Topladığı meyan köklerini temizleyen Diwêriya, bir yandan da faydalarını anlatmaya başlıyor. Meyan kökü bitkisinin faydaları hakkında konuşan Diwêriya, "Meyan kökü hastalıklara çare oldukları için çok faydalıdır. Genellikle nehirlerin, akarsuların kıyılarında ve bol su bulunan bölgelerde yetişirler. Suyun olduğu yerde meyan kökü bitkisinin kökleri büyür. Bu bitkiyi toplamak için elimden geldiğince toprağı kazıyorum, çok yoruluyorum. Sürekli kazdığım için zaten ellerimden de bellidir. Kökleri çok uzun… Bu yüzden o köklerin sonuna gelene kadar kazmam gerekiyor ve bu şekilde onları çıkarıyorum. Daha sonra topladığım meyan köklerini tüccarlara satıyorum. 1 kilogramın fiyatı 500 Suriye lirası. 20 yıl önce meyan kökünün köklerini toprağın altından çıkarıp geçimimi sağlamaya başlamıştım. Bununla çocuklarıma uzun yıllar baktım" diyor.
“Birçok kente gider ot toplarım”
“Her mevsimde yabani ot bitkisinin yetiştiği her yerde onu takip ederim ve ararım” sözleri ile konuşmaya devam eden Diwêriya, “Bir yerlerde yabani otlar varsa hemen oraya gidiyorum. Til Temir, Zerkan, Haseke, Qamişlo bunların hepsini kök toplamak için gezerim. Hastalıktan uzak kimse yabani ot arayışımı durduramaz çünkü bu benim işim ve onu seviyorum. İnsanlar bu işi yapıyor ve bu her yerde, ama beni onlardan ayıran benim yaşım. 50 yaşındayım ama hala gençler gibi çalışıyorum. Beni daha mutlu eden, çocuklarımın bana yardım etmesi. Bir de kalplerinin sıcaklığı bana yorgunluğumu unutturuyor" diye belirtiyor.

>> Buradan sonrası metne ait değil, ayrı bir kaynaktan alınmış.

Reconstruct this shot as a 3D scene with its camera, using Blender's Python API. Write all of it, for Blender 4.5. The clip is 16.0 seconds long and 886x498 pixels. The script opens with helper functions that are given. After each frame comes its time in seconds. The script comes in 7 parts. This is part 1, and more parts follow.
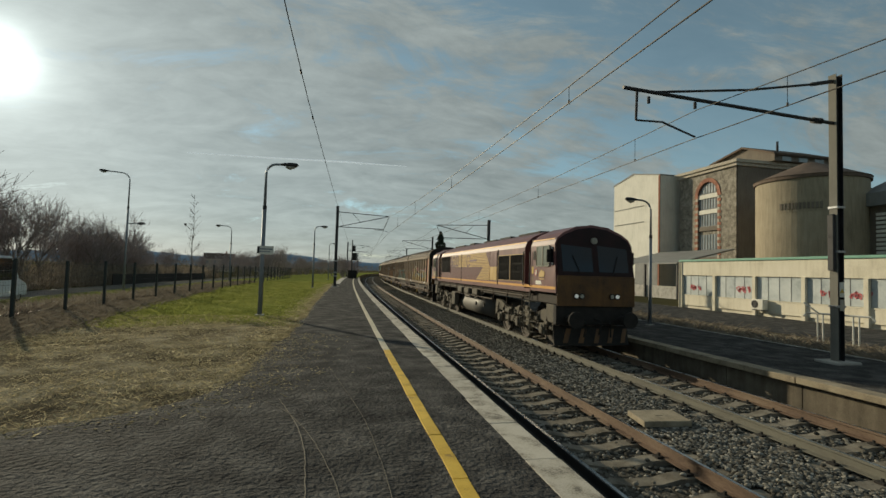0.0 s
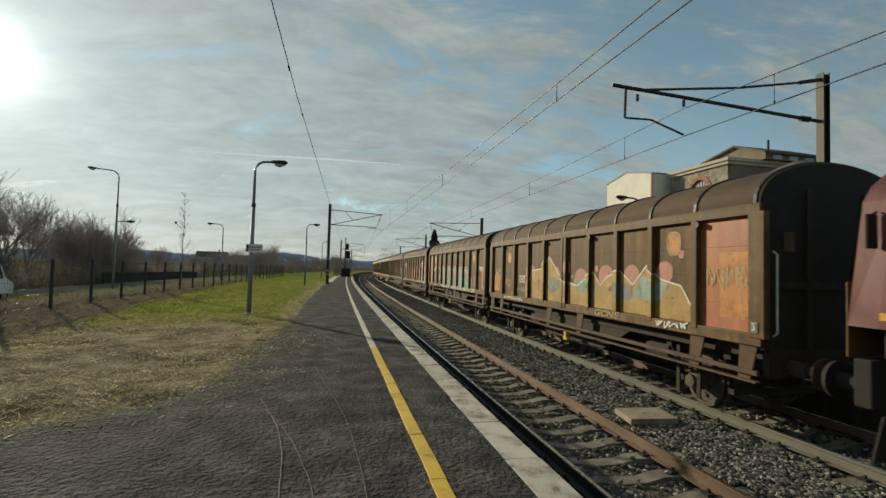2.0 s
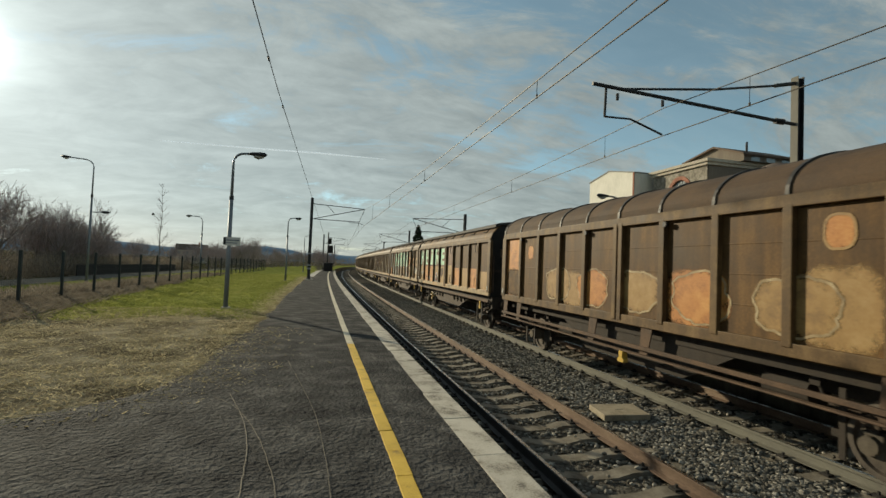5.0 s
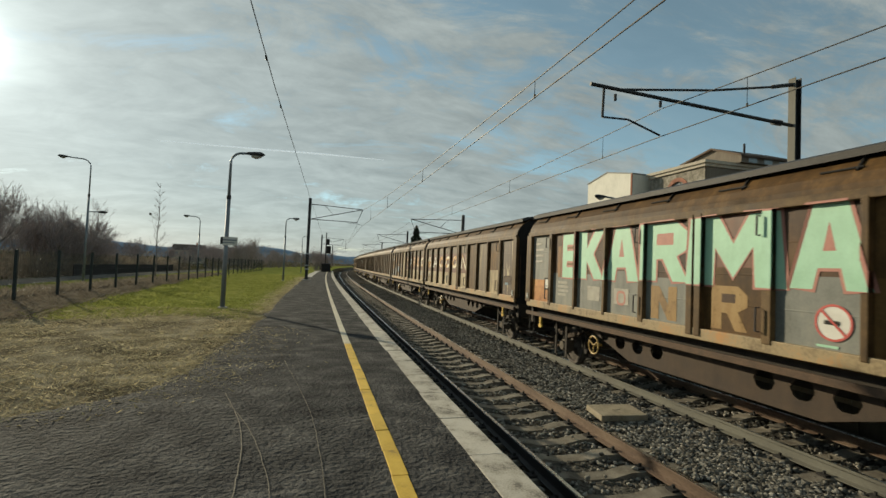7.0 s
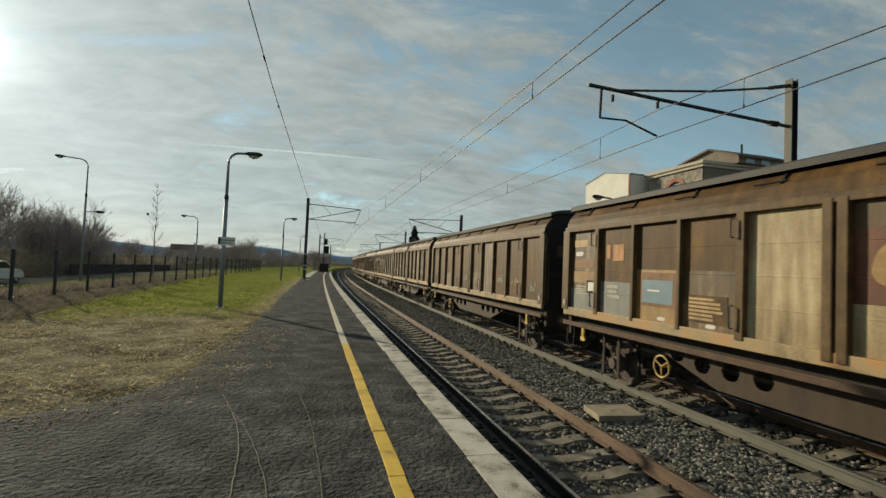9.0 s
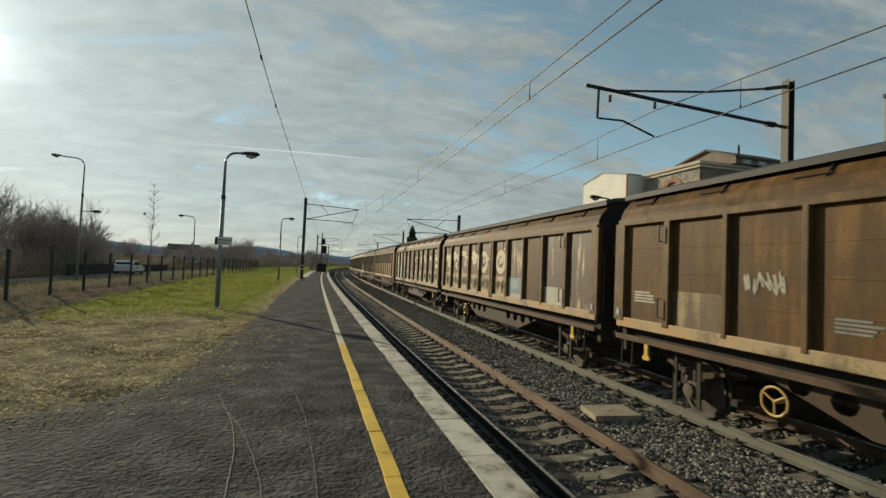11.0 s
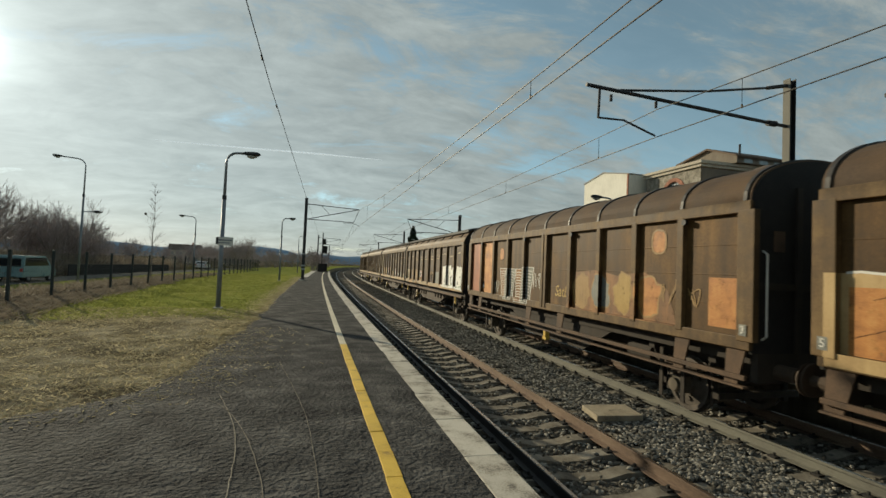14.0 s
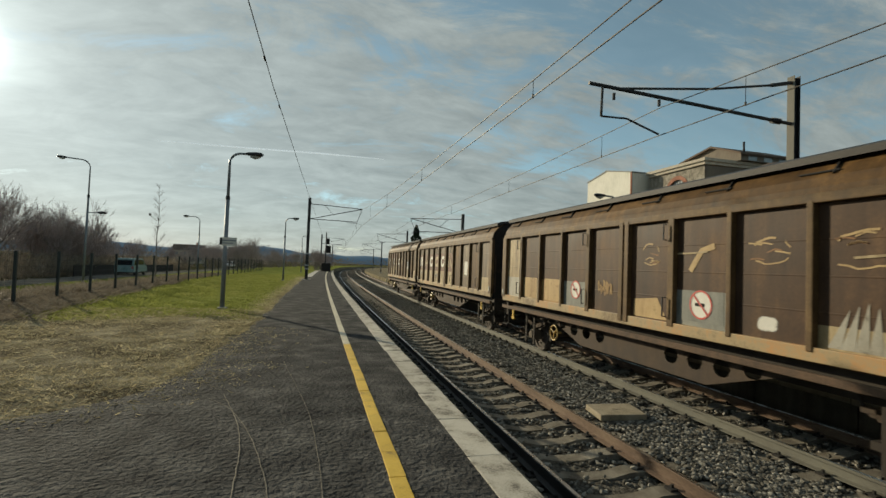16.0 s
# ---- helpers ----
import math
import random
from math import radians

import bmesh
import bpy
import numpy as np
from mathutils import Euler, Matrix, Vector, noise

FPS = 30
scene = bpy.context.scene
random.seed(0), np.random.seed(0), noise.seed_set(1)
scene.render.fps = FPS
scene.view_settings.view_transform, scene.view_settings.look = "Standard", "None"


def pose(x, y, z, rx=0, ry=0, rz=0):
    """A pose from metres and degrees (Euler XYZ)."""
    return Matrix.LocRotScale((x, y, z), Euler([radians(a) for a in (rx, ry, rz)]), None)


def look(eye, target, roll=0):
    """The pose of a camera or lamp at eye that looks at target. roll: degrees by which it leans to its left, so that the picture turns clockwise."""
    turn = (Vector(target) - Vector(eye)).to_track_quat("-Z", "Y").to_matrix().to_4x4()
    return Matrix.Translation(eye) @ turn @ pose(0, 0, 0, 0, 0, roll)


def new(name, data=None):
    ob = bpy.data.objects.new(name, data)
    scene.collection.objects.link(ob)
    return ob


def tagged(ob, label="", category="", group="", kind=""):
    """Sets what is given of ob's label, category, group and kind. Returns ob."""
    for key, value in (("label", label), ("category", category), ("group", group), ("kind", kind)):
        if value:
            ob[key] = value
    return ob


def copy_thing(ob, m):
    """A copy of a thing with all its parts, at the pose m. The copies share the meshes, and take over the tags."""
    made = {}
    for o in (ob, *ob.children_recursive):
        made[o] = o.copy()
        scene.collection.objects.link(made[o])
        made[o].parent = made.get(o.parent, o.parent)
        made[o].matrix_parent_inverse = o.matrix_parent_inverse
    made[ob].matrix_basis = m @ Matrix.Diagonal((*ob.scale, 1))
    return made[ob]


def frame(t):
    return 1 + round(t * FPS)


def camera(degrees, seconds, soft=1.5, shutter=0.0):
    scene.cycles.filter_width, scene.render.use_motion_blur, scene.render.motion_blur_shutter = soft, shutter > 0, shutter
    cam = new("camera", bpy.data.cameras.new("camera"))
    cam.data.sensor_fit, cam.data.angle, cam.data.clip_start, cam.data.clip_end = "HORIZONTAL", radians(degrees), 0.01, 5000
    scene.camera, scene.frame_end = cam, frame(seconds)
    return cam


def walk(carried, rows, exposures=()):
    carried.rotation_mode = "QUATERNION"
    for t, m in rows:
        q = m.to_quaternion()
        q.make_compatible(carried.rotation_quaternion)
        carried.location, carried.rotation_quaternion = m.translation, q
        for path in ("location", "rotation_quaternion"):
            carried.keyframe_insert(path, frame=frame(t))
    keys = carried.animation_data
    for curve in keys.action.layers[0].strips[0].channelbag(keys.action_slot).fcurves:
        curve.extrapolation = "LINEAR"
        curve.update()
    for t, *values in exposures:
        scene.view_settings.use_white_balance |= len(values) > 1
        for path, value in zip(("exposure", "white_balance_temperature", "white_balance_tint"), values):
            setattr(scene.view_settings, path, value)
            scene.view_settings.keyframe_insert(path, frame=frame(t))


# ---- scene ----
cam = camera(85.1, 16.0, shutter=0.06)


def aim(yaw, pitch, roll, x, y, z):
    a, b = radians(yaw), radians(pitch)
    d = Vector((math.sin(a) * math.cos(b), math.cos(a) * math.cos(b), math.sin(b)))
    return look((x, y, z), Vector((x, y, z)) + d, roll)


walk(cam, [
    (0.0, aim(12.135, 2.711, 1.704, -0.295, -0.040, 1.586)),
    (0.5, aim(12.344, 2.621, 1.661, -0.292, -0.024, 1.581)),
    (1.0, aim(12.691, 2.495, 1.648, -0.238, -0.016, 1.586)),
    (1.5, aim(12.781, 2.512, 1.633, -0.187, -0.021, 1.585)),
    (2.0, aim(12.823, 2.504, 1.627, -0.160, -0.018, 1.589)),
    (2.5, aim(13.018, 2.371, 1.766, -0.127, -0.023, 1.592)),
    (3.0, aim(13.648, 2.113, 1.966, -0.109, -0.021, 1.595)),
    (3.5, aim(13.986, 2.086, 2.068, -0.117, -0.008, 1.584)),
    (4.0, aim(14.367, 2.050, 2.222, -0.081, -0.011, 1.590)),
    (6.5, aim(14.870, 2.157, 2.345, -0.030, -0.004, 1.583)),
    (7.0, aim(14.937, 2.194, 2.418, -0.024, 0.004, 1.572)),
    (7.5, aim(14.999, 2.196, 2.406, -0.020, 0.003, 1.573)),
    (8.0, aim(15.021, 2.162, 2.396, -0.021, -0.009, 1.585)),
    (8.5, aim(15.078, 2.197, 2.423, -0.018, 0.001, 1.578)),
    (9.0, aim(15.154, 2.208, 2.431, -0.018, -0.008, 1.581)),
    (11.5, aim(15.460, 2.241, 2.507, 0.001, 0.000, 1.582)),
    (12.0, aim(15.516, 2.266, 2.539, 0.003, 0.004, 1.580)),
    (12.5, aim(15.614, 2.247, 2.547, -0.002, 0.004, 1.583)),
    (13.0, aim(15.648, 2.254, 2.537, 0.001, 0.002, 1.582)),
    (13.5, aim(15.549, 2.238, 2.470, -0.002, 0.005, 1.579)),
    (14.0, aim(15.316, 2.204, 2.414, -0.006, 0.004, 1.582)),
    (14.5, aim(15.002, 2.134, 2.245, -0.000, 0.000, 1.581)),
    (15.0, aim(14.912, 2.092, 2.183, -0.001, 0.001, 1.585)),
    (15.5, aim(14.898, 2.103, 2.167, 0.003, -0.002, 1.585)),
    (16.0, aim(14.931, 2.079, 2.196, -0.001, -0.001, 1.592)),
], exposures=((0.0, -0.30, 6600, 1), (0.5, -0.24, 6600, 1), (2.0, -0.05, 6600, 1), (3.5, 0.0, 6600, 1), (14.0, 0.0, 6600, 1), (16.0, -0.05, 6600, 1)))

# ---- light ----
SUN_AZ, SUN_EL = radians(-31.8), radians(16.8)
SUN_DIR = Vector((math.sin(SUN_AZ) * math.cos(SUN_EL), math.cos(SUN_AZ) * math.cos(SUN_EL), math.sin(SUN_EL)))
sun = new("sun", bpy.data.lights.new("sun", "SUN"))
sun.data.energy, sun.data.angle, sun.data.color = 4.8, radians(0.6), (1.0, 0.84, 0.63)
sun.matrix_world = look(SUN_DIR * 100, (0, 0, 0))

world = bpy.data.worlds.new("world")
scene.world = world
world.use_nodes = True
wt = world.node_tree
wt.nodes.clear()


def wn(kind, **props):
    n = wt.nodes.new(kind)
    for k, v in props.items():
        if k in n.inputs:
            n.inputs[k].default_value = v
    return n


def wmath(op, a, b=None, c=None, clamp=False):
    n = wt.nodes.new("ShaderNodeMath")
    n.operation, n.use_clamp = op, clamp
    for i, v in enumerate((a, b, c)):
        if v is None:
            continue
        if isinstance(v, (int, float)):
            n.inputs[i].default_value = v
        else:
            wt.links.new(v, n.inputs[i])
    return n.outputs[0]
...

“Meyan kökünden şerbet yapacağım”
Diwêriya, yıllardır topladığı meyan kökünün bu yıl Ramazan vesilesiyle şurubunu ilk kez yapacağını söylüyor: “Bitkiyi yıkayıp temizledikten sonra kabuklarından ayıracağım. Sıcak suya koyup kaynatacağım. Sonra soğutacağım. Bir kaseye koyup buzdolabına yerleştirdikten sonra içmeye hazır hale gelecektir. En güzeli tatlı tadı bu yüzden şeker eklemiyoruz” diyen Diwêriya, kökün şekerli tadının kaynadıkça kökü beyazladığında anlaşıldığını söylüyor.
“Yorulmadan çalışan güçlü bir kadınım”
İlerleyen yaşına rağmen doğadan ve kök toplamaktan vazgeçemediğini söylerken gözleri ışıl ışıl oluyor ve ekliyor Diwêriya, “Çalışmam lazım. Hareket etmem lazım. Hareket etmez ve çalışmazsam kendimi canlı hissetmiyorum. Yorulmadan çalışan güçlü bir kadınım. Elini yanağına koyup sürekli ah vah eden bir kadın değilim.”